Dataset excerpt:
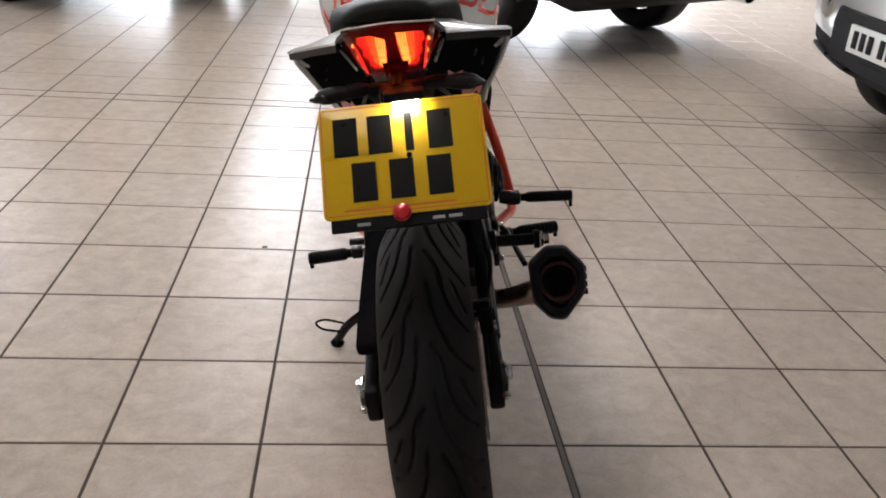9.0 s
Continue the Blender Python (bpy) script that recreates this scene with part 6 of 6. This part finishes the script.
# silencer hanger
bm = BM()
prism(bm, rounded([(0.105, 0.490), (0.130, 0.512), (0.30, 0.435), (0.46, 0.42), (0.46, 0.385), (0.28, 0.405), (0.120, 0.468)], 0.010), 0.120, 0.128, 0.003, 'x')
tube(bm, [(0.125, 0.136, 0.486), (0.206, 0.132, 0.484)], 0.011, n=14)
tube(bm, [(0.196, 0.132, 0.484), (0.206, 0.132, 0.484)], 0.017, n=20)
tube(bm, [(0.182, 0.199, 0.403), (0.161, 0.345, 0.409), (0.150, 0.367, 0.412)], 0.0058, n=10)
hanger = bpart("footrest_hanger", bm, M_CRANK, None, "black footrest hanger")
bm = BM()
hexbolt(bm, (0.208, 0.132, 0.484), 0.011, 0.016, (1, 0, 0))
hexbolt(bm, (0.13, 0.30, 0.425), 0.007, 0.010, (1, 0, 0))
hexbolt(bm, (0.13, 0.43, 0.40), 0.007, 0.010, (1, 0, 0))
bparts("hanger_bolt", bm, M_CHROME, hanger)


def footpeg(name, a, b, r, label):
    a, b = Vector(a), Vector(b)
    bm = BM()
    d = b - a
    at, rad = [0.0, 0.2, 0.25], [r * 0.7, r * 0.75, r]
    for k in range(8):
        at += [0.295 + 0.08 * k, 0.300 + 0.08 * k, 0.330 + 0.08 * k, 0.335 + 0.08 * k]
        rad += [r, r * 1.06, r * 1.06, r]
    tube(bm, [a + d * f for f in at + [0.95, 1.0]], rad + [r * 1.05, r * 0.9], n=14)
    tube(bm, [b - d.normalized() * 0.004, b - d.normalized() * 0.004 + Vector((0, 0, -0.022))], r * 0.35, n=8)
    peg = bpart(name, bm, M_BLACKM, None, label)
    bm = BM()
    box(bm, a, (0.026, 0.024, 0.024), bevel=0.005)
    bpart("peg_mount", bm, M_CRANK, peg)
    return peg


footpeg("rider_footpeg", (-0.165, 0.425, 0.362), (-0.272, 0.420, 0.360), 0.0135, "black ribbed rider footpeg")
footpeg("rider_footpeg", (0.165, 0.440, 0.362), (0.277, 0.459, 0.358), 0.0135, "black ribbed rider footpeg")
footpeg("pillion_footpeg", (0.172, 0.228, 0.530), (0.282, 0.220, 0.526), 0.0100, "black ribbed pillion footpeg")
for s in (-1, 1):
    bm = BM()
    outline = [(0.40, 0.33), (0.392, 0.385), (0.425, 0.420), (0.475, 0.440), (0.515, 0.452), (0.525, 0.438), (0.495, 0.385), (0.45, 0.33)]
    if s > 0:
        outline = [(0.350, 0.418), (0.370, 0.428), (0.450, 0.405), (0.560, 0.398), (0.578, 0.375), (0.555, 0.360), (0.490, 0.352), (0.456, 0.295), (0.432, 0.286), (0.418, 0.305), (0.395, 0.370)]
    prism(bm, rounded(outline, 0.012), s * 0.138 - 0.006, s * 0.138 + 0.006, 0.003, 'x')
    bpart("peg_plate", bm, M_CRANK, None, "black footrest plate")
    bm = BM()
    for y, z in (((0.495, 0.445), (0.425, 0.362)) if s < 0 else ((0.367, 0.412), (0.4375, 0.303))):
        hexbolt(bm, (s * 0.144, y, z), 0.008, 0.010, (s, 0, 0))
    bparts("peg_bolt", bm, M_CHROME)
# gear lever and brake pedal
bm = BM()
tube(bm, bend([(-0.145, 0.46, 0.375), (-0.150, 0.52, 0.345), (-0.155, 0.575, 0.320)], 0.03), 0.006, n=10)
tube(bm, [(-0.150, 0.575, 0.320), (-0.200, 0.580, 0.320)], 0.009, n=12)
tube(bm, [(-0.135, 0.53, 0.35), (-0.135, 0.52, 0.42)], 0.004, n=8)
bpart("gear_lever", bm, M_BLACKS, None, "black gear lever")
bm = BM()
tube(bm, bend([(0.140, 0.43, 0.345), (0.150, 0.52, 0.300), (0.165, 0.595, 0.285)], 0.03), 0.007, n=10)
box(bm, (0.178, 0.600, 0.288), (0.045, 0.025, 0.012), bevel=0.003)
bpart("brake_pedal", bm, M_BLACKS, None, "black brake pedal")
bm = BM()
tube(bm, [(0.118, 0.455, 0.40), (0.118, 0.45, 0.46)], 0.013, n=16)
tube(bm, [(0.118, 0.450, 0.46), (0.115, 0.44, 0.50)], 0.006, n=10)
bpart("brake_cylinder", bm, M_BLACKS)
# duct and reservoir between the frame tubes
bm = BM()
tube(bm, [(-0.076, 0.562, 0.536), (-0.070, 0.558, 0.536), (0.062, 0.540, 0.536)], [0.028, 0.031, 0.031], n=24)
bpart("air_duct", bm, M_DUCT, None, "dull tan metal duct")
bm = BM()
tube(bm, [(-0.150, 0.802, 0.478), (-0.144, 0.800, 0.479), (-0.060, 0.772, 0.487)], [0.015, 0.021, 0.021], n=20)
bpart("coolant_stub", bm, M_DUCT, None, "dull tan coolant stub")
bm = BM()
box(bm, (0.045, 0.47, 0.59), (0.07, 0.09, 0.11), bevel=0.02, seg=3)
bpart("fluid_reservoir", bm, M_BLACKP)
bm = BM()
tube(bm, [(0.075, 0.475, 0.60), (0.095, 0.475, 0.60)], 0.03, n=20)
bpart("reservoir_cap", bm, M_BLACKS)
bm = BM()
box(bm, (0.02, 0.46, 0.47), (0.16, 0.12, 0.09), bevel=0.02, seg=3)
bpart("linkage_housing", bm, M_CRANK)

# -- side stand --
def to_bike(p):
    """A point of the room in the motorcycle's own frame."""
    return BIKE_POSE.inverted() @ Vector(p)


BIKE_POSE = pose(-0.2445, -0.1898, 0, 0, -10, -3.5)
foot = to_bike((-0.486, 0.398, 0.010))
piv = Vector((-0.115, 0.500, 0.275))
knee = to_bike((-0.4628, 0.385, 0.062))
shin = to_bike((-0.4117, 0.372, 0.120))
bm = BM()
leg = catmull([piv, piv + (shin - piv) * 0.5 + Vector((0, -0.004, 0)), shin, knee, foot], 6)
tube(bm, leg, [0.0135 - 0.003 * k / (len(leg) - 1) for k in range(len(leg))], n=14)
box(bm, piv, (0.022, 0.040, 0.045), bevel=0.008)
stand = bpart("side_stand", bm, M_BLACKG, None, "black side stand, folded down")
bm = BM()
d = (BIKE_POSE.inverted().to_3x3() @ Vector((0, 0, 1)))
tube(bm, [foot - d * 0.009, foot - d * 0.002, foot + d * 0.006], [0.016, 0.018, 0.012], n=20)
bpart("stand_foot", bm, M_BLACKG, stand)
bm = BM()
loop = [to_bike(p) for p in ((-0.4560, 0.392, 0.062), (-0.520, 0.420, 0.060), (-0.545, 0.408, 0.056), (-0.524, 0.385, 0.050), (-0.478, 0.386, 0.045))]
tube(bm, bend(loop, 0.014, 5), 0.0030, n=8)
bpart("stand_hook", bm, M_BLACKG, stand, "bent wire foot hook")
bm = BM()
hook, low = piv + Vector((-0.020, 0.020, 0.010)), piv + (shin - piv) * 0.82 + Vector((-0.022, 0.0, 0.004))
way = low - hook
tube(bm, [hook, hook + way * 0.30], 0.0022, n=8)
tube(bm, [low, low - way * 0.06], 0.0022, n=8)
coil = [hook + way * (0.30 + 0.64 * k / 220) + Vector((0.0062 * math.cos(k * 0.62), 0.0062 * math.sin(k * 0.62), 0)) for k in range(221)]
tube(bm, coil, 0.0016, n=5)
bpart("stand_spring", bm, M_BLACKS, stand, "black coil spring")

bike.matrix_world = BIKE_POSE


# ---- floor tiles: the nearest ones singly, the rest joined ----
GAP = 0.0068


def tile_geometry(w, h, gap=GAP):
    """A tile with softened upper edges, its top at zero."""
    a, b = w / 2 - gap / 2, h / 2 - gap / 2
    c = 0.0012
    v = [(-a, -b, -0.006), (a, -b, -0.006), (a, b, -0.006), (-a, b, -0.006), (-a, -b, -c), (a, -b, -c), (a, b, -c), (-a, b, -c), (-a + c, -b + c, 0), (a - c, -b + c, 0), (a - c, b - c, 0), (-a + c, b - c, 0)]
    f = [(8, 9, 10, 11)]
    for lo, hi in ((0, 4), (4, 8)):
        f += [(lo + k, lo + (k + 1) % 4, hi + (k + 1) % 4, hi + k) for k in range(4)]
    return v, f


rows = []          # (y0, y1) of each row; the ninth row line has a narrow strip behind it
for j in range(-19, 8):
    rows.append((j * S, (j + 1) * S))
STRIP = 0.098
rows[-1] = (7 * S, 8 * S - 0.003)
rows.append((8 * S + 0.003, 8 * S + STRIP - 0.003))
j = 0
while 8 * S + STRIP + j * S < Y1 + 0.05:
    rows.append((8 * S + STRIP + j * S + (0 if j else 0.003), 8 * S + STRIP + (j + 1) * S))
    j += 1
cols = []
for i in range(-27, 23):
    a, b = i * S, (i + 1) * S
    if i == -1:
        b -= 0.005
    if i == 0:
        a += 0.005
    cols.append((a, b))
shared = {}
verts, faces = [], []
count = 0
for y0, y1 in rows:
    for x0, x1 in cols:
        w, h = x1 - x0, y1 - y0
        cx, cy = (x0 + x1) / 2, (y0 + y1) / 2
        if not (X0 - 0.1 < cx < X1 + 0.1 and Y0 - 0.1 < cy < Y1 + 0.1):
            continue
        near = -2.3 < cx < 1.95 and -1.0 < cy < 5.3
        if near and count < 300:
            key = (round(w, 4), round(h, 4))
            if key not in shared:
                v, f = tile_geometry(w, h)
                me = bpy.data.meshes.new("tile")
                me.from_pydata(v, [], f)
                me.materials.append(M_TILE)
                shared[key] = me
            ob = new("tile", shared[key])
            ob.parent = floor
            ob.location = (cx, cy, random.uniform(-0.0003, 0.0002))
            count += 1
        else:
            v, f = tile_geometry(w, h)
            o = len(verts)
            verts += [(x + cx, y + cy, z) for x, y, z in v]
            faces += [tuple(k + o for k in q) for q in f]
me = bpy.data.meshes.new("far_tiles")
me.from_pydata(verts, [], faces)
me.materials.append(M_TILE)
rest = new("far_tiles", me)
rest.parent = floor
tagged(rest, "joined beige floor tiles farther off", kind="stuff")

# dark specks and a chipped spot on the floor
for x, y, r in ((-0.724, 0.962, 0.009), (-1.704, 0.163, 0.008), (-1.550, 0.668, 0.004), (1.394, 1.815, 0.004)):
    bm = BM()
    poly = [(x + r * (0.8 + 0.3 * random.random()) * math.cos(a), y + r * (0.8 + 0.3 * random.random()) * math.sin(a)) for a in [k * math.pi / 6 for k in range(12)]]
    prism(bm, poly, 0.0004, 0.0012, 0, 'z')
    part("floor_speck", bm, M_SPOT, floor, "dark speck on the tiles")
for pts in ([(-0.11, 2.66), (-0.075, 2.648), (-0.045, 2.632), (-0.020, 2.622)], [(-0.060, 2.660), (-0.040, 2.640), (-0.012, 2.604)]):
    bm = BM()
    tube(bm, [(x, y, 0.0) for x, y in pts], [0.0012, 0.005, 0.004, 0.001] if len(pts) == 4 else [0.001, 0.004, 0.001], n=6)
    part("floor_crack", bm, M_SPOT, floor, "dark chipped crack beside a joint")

What you need to do: Extract, word for word, every line beginning with the one that holds "Continue the Blender" and concluding with the one that holds "bm, M_CHROME, hanger)". Include both of those lines.

Exercise result:
Continue the Blender Python (bpy) script that recreates this scene with part 6 of 6. This part finishes the script.
# silencer hanger
bm = BM()
prism(bm, rounded([(0.105, 0.490), (0.130, 0.512), (0.30, 0.435), (0.46, 0.42), (0.46, 0.385), (0.28, 0.405), (0.120, 0.468)], 0.010), 0.120, 0.128, 0.003, 'x')
tube(bm, [(0.125, 0.136, 0.486), (0.206, 0.132, 0.484)], 0.011, n=14)
tube(bm, [(0.196, 0.132, 0.484), (0.206, 0.132, 0.484)], 0.017, n=20)
tube(bm, [(0.182, 0.199, 0.403), (0.161, 0.345, 0.409), (0.150, 0.367, 0.412)], 0.0058, n=10)
hanger = bpart("footrest_hanger", bm, M_CRANK, None, "black footrest hanger")
bm = BM()
hexbolt(bm, (0.208, 0.132, 0.484), 0.011, 0.016, (1, 0, 0))
hexbolt(bm, (0.13, 0.30, 0.425), 0.007, 0.010, (1, 0, 0))
hexbolt(bm, (0.13, 0.43, 0.40), 0.007, 0.010, (1, 0, 0))
bparts("hanger_bolt", bm, M_CHROME, hanger)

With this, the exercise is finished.